Die Nationalstaaten westlicher Prägung haben eine historische Entwicklung durchlaufen, bei der sich im Zuge der Staatsbildung die Identifikation kulturell eigenständiger Gruppen immer stärker am Zentralstaat ausgerichtet hat. Die zentralen Konfliktlinien verliefen nun nicht mehr zwischen Gruppen mit unterschiedlichen kulturellen oder religiösen Identitäten, sondern bezogen sich auf das Ausmaß staatlicher Umverteilung und Einflussnahme in das Wirtschaftsgeschehen. Zudem garantiert der liberale Verfassungsstaat, dass kulturelle Eigenständigkeit ausgelebt werden kann und Minderheiten angemessenen Schutz erfahren. Im Zuge der Eurokrise wird aber deutlich, dass die Leistungsfähigkeit des Zentralstaates allerdings zunehmend an seine Grenzen stößt. Einige Regionen merken das ganz besonders. Katalonien zum Beispiel wäre durchaus in der Lage auch alleine über die Runden zu kommen – vielleicht sogar ganz gut. Die Staaten wissen das natürlich auch und gewähren den Regionen daher weitreichende Autonomierechte, um sie in ihrem Staatsgebiet zu behalten.
Wie kann die EU den Spagat zwischen einem Staatenbund und einem föderalen Europa der Regionen schaffen, ohne in eine lähmende Kleinstaaterei zu geraten?

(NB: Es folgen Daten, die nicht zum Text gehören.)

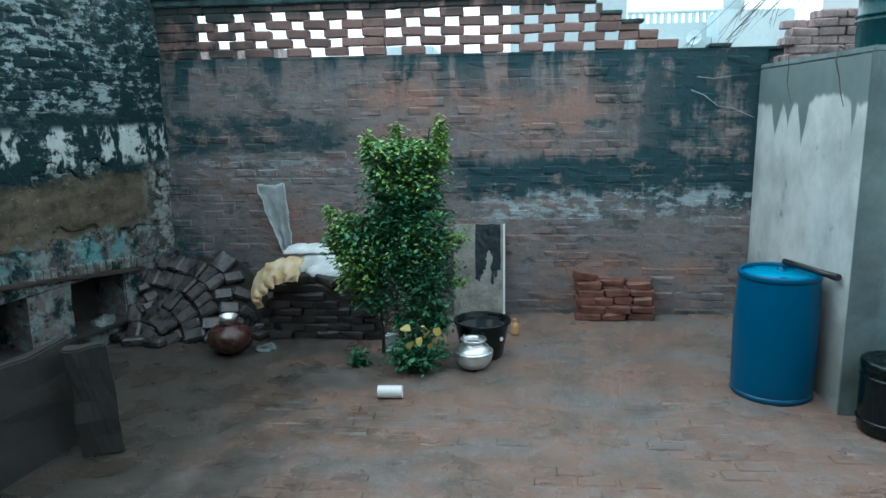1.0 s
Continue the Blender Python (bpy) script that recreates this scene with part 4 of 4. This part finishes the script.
# pale bent vines in front of the tank
for x0, x1, top, low_ in ((-0.2, -0.26, 0.16, -0.7), (0.28, -0.12, 0.1, -0.28), (-0.3, -0.05, -0.05, -0.42)):
    pts = [Vector((x0 + (x1 - x0) * u + 0.06 * math.sin(u * 5), -0.39 - 0.04 * math.sin(u * math.pi), top + (low_ - top) * u)) for u in [i / 10 for i in range(11)]]
    part("vine", tube(pts, 0.0045, 6, None, 0.6), MAT["lichen"], heap, "pale dry vine")
for k in range(6):
    x, y = rnd.uniform(-0.45, 0.35), -0.4 - rnd.uniform(0.02, 0.06)
    tube([(x, y + 0.3, 0.12), (x + 0.05, y, 0.02), (x + rnd.uniform(-0.1, 0.1), y - 0.06, -0.3), (x + rnd.uniform(-0.3, 0.3), y - 0.08, -0.62)], 0.006, 5, fine_twigs, 0.5)
tagged(part("twig_tangle", fine_twigs, MAT["twig"], heap, "thin bare twigs"), kind="stuff")

hang = thing("dry_twig", (2.27, 5.0, 2.42), "dry twigs hanging over the roof edge", "twig")
part("twig", tube([(0.1, 0.3, 0.03), (-0.03, 0.1, 0.04), (-0.06, 0.06, -0.06), (-0.04, 0.04, -0.16), (-0.055, -0.03, -0.26), (-0.03, -0.04, -0.36)], 0.006, 6, None, 0.4), MAT["twig"], hang)
part("twig", tube([(0.1, 1.0, 0.05), (-0.01, 1.0, 0.04), (-0.03, 0.94, -0.08), (-0.02, 0.97, -0.17), (-0.03, 0.88, -0.27), (-0.02, 0.86, -0.34)], 0.005, 6, None, 0.4), MAT["twig"], hang)
part("twig", tube([(1.1, 0.1, 0.03), (1.12, -0.31, 0.03), (1.13, -0.33, -0.1), (1.12, -0.33, -0.32)], 0.011, 6, None, 0.4), MAT["twig"], hang)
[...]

Die Handlungsfähigkeit der EU nimmt nicht unbedingt zu, indem neue Mitgliedstaaten hinzukommen – auch wenn es bislang noch ganz gut gelungen ist, die verschiedenen Interessen unter einen Hut zu bringen. Der Spagat besteht darin, die Handlungsfähigkeit zu erhalten und gleichzeitig eine stärkere Identifikation mit Europa zu entwickeln, um auch materielle Umverteilung von leistungsstärkeren zu leistungsschwächeren Staaten legitimieren zu können.
Der Blick auf die Geschichte Europas zeigt, dass die großen Imperien wie das Habsburger Reich, die Sowjetunion oder das britische und französische Kolonialreich alle irgendwann zerfallen sind. Was kann die EU aus dem Scheitern dieser Reiche lernen?
Eine Sache, die die EU bereits besser macht, ist, dass sie unterschiedliche Bevölkerungsgruppen nicht zwingt, sich zu einem größeren Herrschaftsverbund zusammenzuschließen. Dass sie nicht versucht, aus der Vielfalt eine kulturelle Einheit zu formen, sondern regionale Eigenheiten und demokratische Selbstbestimmung der Mitgliedsstaaten einfordert. Außerdem ist die Mitgliedschaft in der EU freiwillig. Die EU wird so schnell nicht auseinanderbrechen. Auch deshalb, weil sie Probleme effizienter lösen kann als die untergegangenen Imperien in der Geschichte. Achten sollte sie aber darauf, dass sie die Selbstbestimmung der Mitgliedsstaaten nicht so stark unterhöhlt, sodass sich die Bürger in den Mitgliedsstaaten nicht zunehmend fremdbestimmt wahrnehmen und - wie es in Großbritannien droht - von der EU abwenden.